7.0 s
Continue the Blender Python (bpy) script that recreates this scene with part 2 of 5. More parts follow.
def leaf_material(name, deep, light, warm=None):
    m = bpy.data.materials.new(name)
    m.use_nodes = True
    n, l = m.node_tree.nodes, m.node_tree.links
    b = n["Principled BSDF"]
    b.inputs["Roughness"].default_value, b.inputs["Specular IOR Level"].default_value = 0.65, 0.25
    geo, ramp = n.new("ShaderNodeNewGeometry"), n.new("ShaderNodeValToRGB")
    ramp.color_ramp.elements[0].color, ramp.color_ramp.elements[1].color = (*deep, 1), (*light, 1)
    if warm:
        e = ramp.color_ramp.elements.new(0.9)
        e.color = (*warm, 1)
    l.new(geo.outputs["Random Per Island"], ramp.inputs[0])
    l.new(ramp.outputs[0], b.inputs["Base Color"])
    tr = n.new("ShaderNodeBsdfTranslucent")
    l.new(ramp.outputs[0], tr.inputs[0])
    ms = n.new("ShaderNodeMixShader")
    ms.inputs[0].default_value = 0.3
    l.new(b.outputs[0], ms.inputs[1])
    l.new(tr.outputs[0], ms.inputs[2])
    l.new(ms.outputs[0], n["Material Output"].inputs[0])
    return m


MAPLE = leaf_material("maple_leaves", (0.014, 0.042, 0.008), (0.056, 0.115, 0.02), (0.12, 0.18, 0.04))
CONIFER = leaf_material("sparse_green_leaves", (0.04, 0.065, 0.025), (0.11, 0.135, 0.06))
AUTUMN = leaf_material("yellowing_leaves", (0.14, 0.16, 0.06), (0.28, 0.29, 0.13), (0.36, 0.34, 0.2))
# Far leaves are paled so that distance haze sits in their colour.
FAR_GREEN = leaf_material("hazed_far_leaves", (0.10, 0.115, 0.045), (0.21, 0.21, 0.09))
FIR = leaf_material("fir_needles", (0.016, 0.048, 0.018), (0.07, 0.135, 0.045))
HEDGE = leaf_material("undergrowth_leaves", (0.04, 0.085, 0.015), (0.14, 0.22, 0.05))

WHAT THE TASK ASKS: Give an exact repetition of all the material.

CORRECT RESPONSE:
7.0 s
Continue the Blender Python (bpy) script that recreates this scene with part 2 of 5. More parts follow.
def leaf_material(name, deep, light, warm=None):
    m = bpy.data.materials.new(name)
    m.use_nodes = True
    n, l = m.node_tree.nodes, m.node_tree.links
    b = n["Principled BSDF"]
    b.inputs["Roughness"].default_value, b.inputs["Specular IOR Level"].default_value = 0.65, 0.25
    geo, ramp = n.new("ShaderNodeNewGeometry"), n.new("ShaderNodeValToRGB")
    ramp.color_ramp.elements[0].color, ramp.color_ramp.elements[1].color = (*deep, 1), (*light, 1)
    if warm:
        e = ramp.color_ramp.elements.new(0.9)
        e.color = (*warm, 1)
    l.new(geo.outputs["Random Per Island"], ramp.inputs[0])
    l.new(ramp.outputs[0], b.inputs["Base Color"])
    tr = n.new("ShaderNodeBsdfTranslucent")
    l.new(ramp.outputs[0], tr.inputs[0])
    ms = n.new("ShaderNodeMixShader")
    ms.inputs[0].default_value = 0.3
    l.new(b.outputs[0], ms.inputs[1])
    l.new(tr.outputs[0], ms.inputs[2])
    l.new(ms.outputs[0], n["Material Output"].inputs[0])
    return m


MAPLE = leaf_material("maple_leaves", (0.014, 0.042, 0.008), (0.056, 0.115, 0.02), (0.12, 0.18, 0.04))
CONIFER = leaf_material("sparse_green_leaves", (0.04, 0.065, 0.025), (0.11, 0.135, 0.06))
AUTUMN = leaf_material("yellowing_leaves", (0.14, 0.16, 0.06), (0.28, 0.29, 0.13), (0.36, 0.34, 0.2))
# Far leaves are paled so that distance haze sits in their colour.
FAR_GREEN = leaf_material("hazed_far_leaves", (0.10, 0.115, 0.045), (0.21, 0.21, 0.09))
FIR = leaf_material("fir_needles", (0.016, 0.048, 0.018), (0.07, 0.135, 0.045))
HEDGE = leaf_material("undergrowth_leaves", (0.04, 0.085, 0.015), (0.14, 0.22, 0.05))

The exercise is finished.